Chapter 1: Section 7: Page 64: Line 161 (1143)

 "Now watch."

* * * * * * * * * *

Boobies.

*drools in my drool cup*

Chapter 1: Section 7: Page 64: Line 160 (1142)

 Stirring it all in a beaker, he put the plate in a developing tray and poured the mixture over it.

* * * * * * * * * *

If I ever write a novel that involves a scene that relies heavily on science, I'm not going to research how it's done at all. I'm just going to write, "Then the scientist mixed the mumblemumble up with the hydrogen . . . other stuff . . . and poured it in the thing that made it work." If my editor gets upset, I'll just point him to this scene and be all, "It was good enough for Pynchon!" Then I'll immediately run out of the room so I don't have to hear his logical and rational reasons for how Pynchon made his scene work by having the viewpoint be from a person who doesn't understand what he's watching so it shouldn't all make sense. But then I'll scream from down the hall as I wait for my escape elevator, "WELL MY SCENE IS FROM MY POINT OF VIEW AND I DON'T KNOW SHIT! CHECKMATE, BITCH!"

Um, I think this scene is more stuff about the alchemy of writing! Pynchon pointing out that writing is like photography. You think of a scene and do some mumbo-jumbo science and/or magic to develop that scene into the image you want the reader to imagine in their head. Then the reader either pictures that scene or has to re-read the scene because they suddenly realize they were just picturing boobies in their head for the last half a page. Don't you hate when you do that? Man, sometimes I even do that while looking at boobies in Playboy! Then I'm all, "Man! Now I have to flip back and re-look at all those boobies because I was picturing so many other boobies!"

Man, now I have a craving for boobies.

Chapter 1: Section 7: Page 64: Line 159 (1141)

 Started measuring out liquids from two or three different bottles, keeping up a sort of patter meantime, hardly any of which Merle could follow—"Pyrogallic, mumblemumble citric, potassium bromide . . . ammonia . . ."

* * * * * * * * * *

Sometimes Pynchon is just writing about the effort it takes to read what he's written. And then he ends in an ellipsis in a closed quotation mark without adding a period outside the quotation mark to indicate the sentence is over and it's time to move on. But when you do move on as if the sentence were continuing outside of the quotation mark, the next sentence begins with a capital letter so, apparently, the sentence did end?
    I'm not an expert on punctuation or grammar or writing or the English language (being that it's my native language, I don't have to actually know anything about it. That's how native languages work! You're just an amateur speaker your entire life unless you actually take some time to learn about it) so I'm probably just mixed up because of those reasons. I'm sure Pynchon did everything exactly correct here. Especially in his use of an em dash and the word "mumblemumble". Perfect! No complaints!

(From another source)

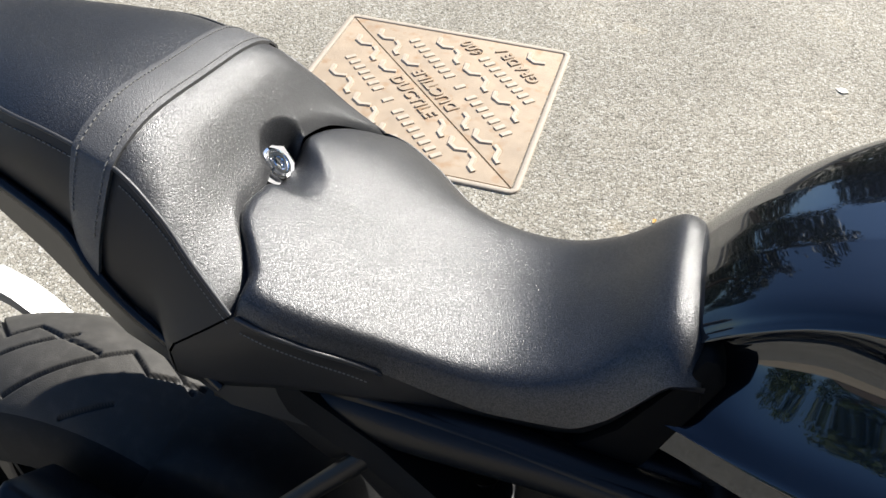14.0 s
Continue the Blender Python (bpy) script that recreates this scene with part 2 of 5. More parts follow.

"keeping up a sort of patter meantime"
That's Pynchon. Keeping up a sort of patter for 1100 pages.

"hardly any of which Merle could follow"
Merle's us trying to read those 1100 pages and constantly saying, "Duh?" while scratching our heads and asses. I try to keep a drool cup next to me while I read Pynchon so I can discreetly hide my idiotic shame when I'm done by dumping it down the toilet instead of wearing my "incomprehension drool" on my chin and shirt. That's a free tip for other readers!

"Pyrogallic"
I'm not going to look this word up because I'm pretty sure it means an arsonist from France.

"citric"
Like a lime or an orange or that comedian, Citric the Entertainer.

"potassium bromide"
This pair of words has both "ass" and "bro" in them so you might think it has something to do with a Fraternity. In actuality, it's used to treat epilepsy in dogs. Which is weird because where did the epileptic dog come from and what's it doing in the dark room? Oh wait! It's also used in developing photos as it "improves differentiation between exposed and unexposed crystals of silver halide, and thus reduces fog" according to Stephen Anchell and Bill Troop in their fascinating book, The Film Developing Cookbook (which I did not read. I just got the quote from Wikipedia).

"ammonia"
This is also part of the magic solution which creates photos from light stained on glass. Oh, did I not mention that another thing I'm not an expert in is science and photography?